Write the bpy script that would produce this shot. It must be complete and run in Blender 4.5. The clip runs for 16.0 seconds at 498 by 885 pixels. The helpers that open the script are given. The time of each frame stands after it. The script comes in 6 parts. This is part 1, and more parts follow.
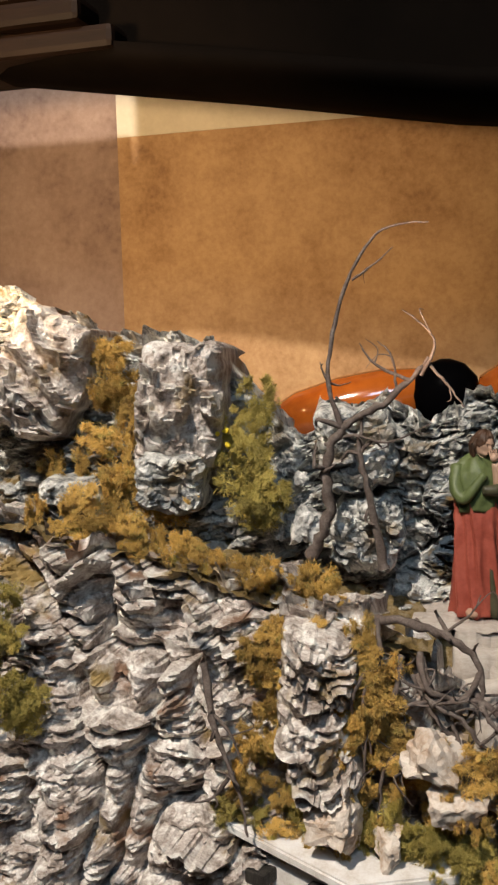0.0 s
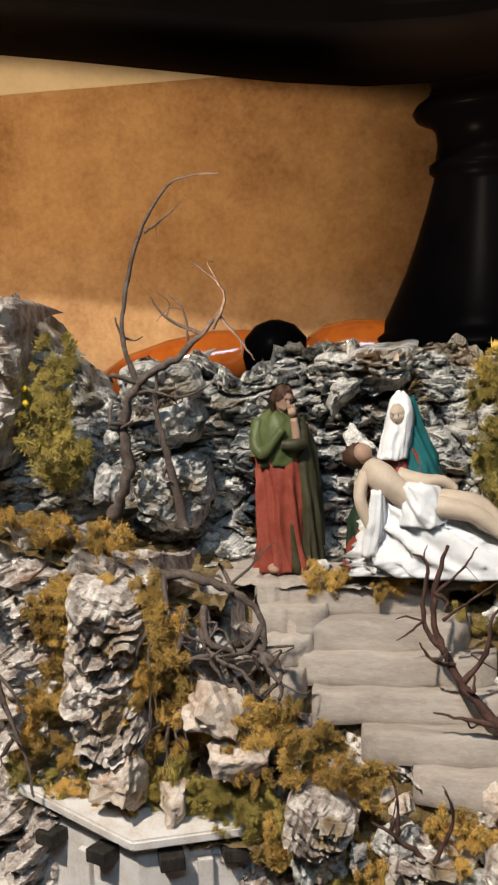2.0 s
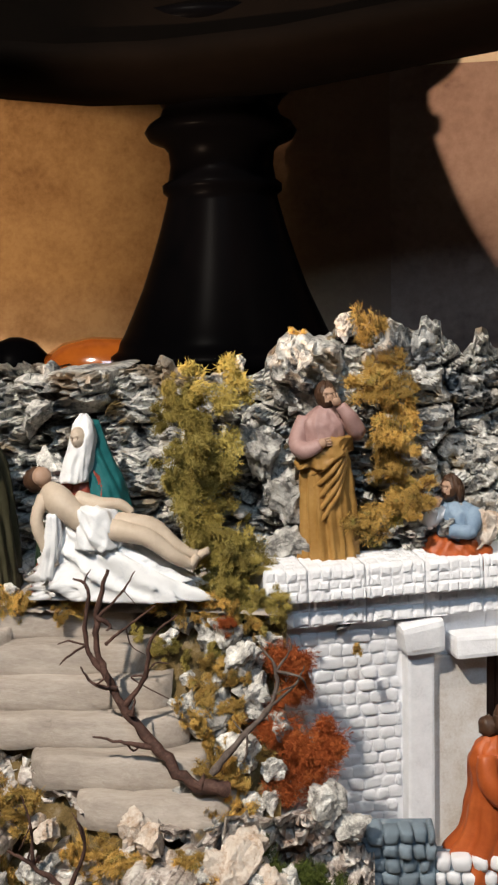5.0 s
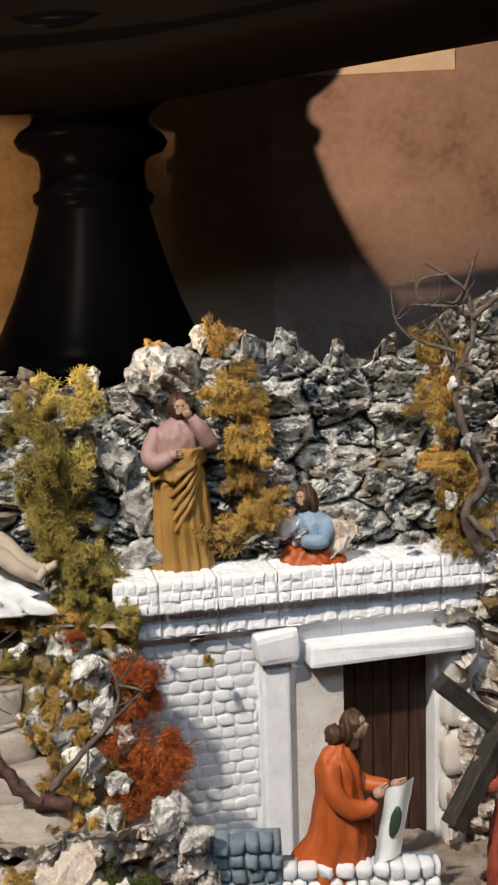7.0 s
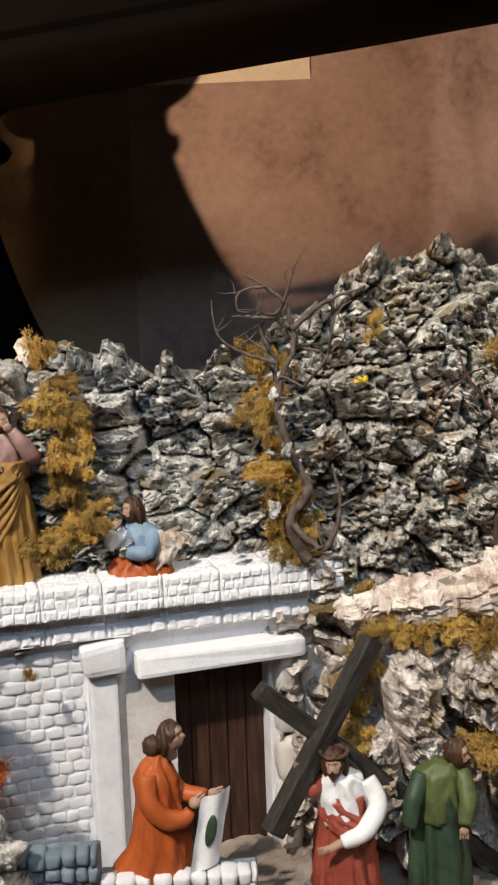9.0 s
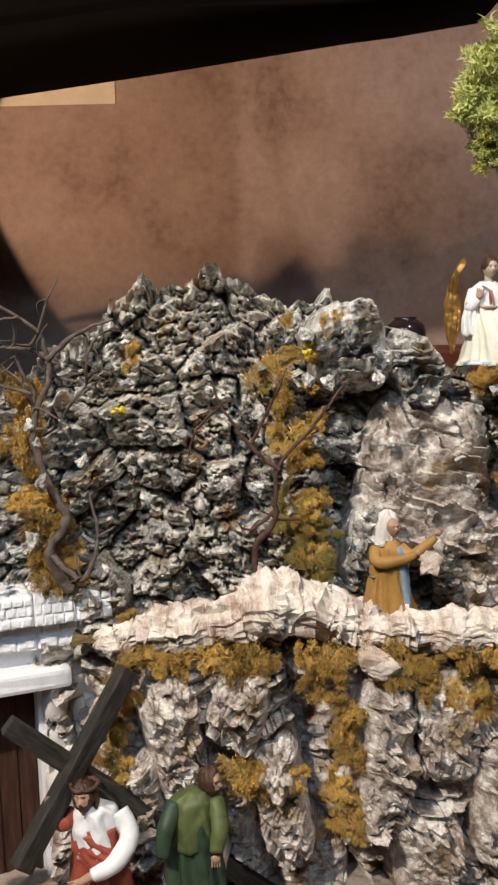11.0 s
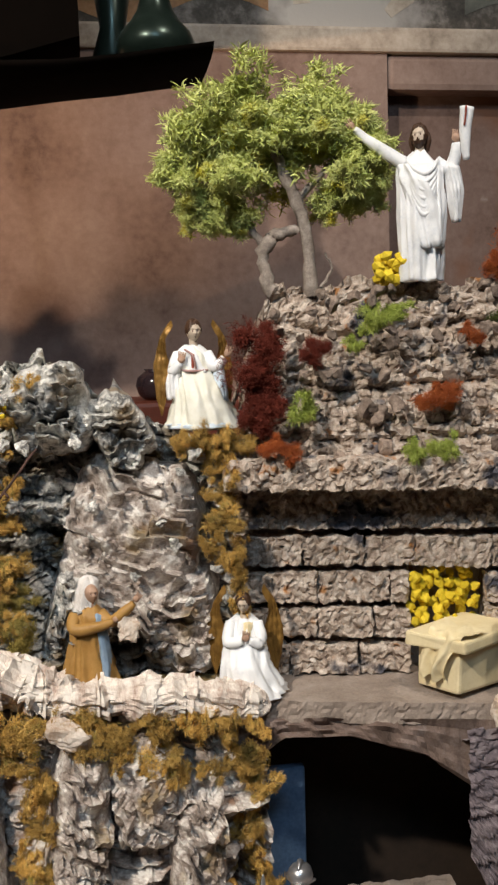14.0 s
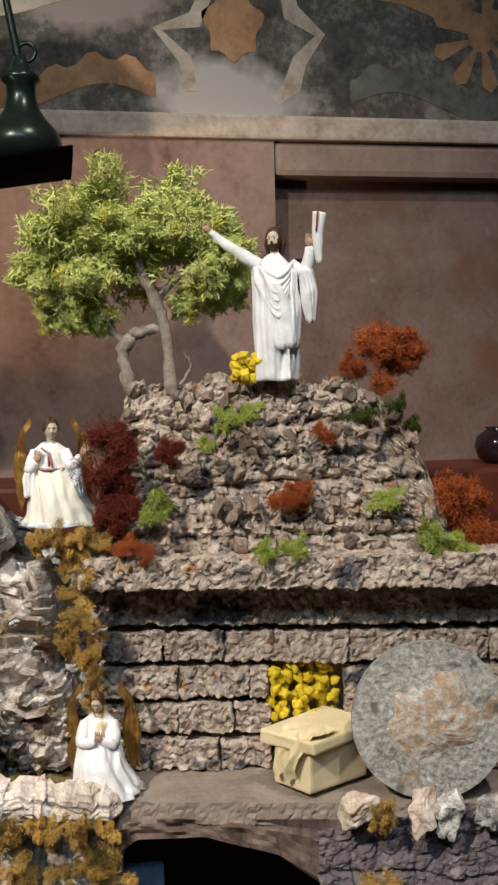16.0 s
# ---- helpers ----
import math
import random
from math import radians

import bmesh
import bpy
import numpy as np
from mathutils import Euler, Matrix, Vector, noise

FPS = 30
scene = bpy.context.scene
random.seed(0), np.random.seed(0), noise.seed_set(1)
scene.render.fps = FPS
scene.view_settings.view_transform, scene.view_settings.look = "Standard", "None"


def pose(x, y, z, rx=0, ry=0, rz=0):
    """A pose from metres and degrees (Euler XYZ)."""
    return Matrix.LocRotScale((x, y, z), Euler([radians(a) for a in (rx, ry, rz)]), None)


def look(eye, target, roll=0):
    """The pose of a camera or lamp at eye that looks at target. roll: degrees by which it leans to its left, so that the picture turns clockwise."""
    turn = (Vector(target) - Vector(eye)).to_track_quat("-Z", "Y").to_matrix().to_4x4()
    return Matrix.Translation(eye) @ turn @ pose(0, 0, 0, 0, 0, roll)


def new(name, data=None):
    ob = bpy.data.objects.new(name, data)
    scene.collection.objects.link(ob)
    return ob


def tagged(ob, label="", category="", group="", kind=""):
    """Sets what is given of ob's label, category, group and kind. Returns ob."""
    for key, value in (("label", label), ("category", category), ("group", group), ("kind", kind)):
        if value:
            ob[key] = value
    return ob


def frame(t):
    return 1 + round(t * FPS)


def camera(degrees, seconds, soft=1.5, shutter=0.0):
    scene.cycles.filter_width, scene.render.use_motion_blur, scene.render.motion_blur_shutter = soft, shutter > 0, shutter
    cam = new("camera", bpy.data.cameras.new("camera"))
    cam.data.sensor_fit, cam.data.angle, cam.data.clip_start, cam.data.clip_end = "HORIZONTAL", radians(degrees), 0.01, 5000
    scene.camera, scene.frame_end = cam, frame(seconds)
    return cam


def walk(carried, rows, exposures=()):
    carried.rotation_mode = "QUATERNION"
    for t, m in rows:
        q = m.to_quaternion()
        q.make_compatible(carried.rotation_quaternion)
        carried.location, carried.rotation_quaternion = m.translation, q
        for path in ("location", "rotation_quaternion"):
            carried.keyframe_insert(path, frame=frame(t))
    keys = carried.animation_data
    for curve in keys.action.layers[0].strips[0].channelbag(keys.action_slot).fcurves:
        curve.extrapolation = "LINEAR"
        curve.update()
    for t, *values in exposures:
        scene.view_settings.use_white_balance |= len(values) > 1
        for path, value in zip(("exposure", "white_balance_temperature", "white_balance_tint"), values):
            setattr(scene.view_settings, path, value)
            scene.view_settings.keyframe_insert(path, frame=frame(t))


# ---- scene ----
cam = camera(27.5, 16.0, soft=2.4)
METRES, EYE, TILT, LEAN, TURN = 0.65, 0.34, -6.0, 1.6, 16.0
ROWS = [
    (0.0, 0.0, 0.0, 0.0, 0.0, 0.0, -0.0),
    (0.5, 0.0407, 0.0012, -0.0119, -0.93, -0.17, 0.22),
    (1.0, 0.0689, 0.0046, -0.0174, -2.07, -0.56, 0.42),
    (1.5, 0.1059, 0.0056, -0.0225, -2.76, -0.76, 0.62),
    (2.0, 0.1221, 0.0069, -0.0245, -3.77, -1.0, 0.71),
    (2.5, 0.1493, 0.0062, -0.0234, -4.64, -1.17, 0.68),
    (3.0, 0.1841, 0.0035, -0.02, -5.42, -1.27, 0.71),
    (3.5, 0.2144, 0.0016, -0.0184, -6.4, -1.26, 0.72),
    (4.0, 0.2513, -0.0025, -0.0145, -7.14, -1.1, 0.79),
    (4.5, 0.2913, -0.0114, -0.0128, -7.92, -0.83, 0.78),
    (5.0, 0.3223, -0.0177, -0.0097, -8.72, -0.88, 0.81),
    (7.5, 0.4316, -0.0398, -0.0034, -12.16, -0.73, 1.38),
    (8.0, 0.4592, -0.0466, -0.0031, -12.78, -0.84, 1.58),
    (10.5, 0.6176, -0.0955, 0.0173, -17.87, -0.64, 2.29),
    (11.0, 0.6593, -0.1095, 0.0178, -18.93, -0.5, 2.38),
    (11.5, 0.7009, -0.1193, 0.022, -19.98, -0.53, 2.45),
    (12.0, 0.7334, -0.1275, 0.0226, -21.04, -0.59, 2.46),
    (12.5, 0.7604, -0.1361, 0.0248, -21.89, -0.57, 2.55),
    (13.0, 0.7855, -0.1466, 0.0338, -22.74, -0.41, 2.58),
    (13.5, 0.8091, -0.1575, 0.0416, -23.39, -0.02, 2.61),
    (14.0, 0.8365, -0.1715, 0.0551, -24.72, 0.17, 2.59),
    (14.5, 0.8805, -0.1936, 0.0665, -25.53, 0.63, 2.65),
    (15.0, 0.911, -0.2099, 0.0764, -26.23, 1.23, 2.68),
    (15.5, 0.9195, -0.2178, 0.0942, -26.71, 1.78, 2.62),
    (16.0, 0.9266, -0.2256, 0.1092, -26.86, 2.16, 2.59),
]
walk(cam, [(t, pose(0, 0, EYE, TILT, LEAN, TURN) @ pose(METRES * x, METRES * y, METRES * z, 90 + pitch, roll, yaw)) for t, x, y, z, yaw, pitch, roll in ROWS])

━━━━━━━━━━

Copy nothing but the lines from the top of the material through the line holding "import numpy as np", exactly as written; omit pictures.

Write the bpy script that would produce this shot. It must be complete and run in Blender 4.5. The clip runs for 16.0 seconds at 498 by 885 pixels. The helpers that open the script are given. The time of each frame stands after it. The script comes in 6 parts. This is part 1, and more parts follow.
0.0 s
2.0 s
5.0 s
7.0 s
9.0 s
11.0 s
14.0 s
16.0 s
# ---- helpers ----
import math
import random
from math import radians

import bmesh
import bpy
import numpy as np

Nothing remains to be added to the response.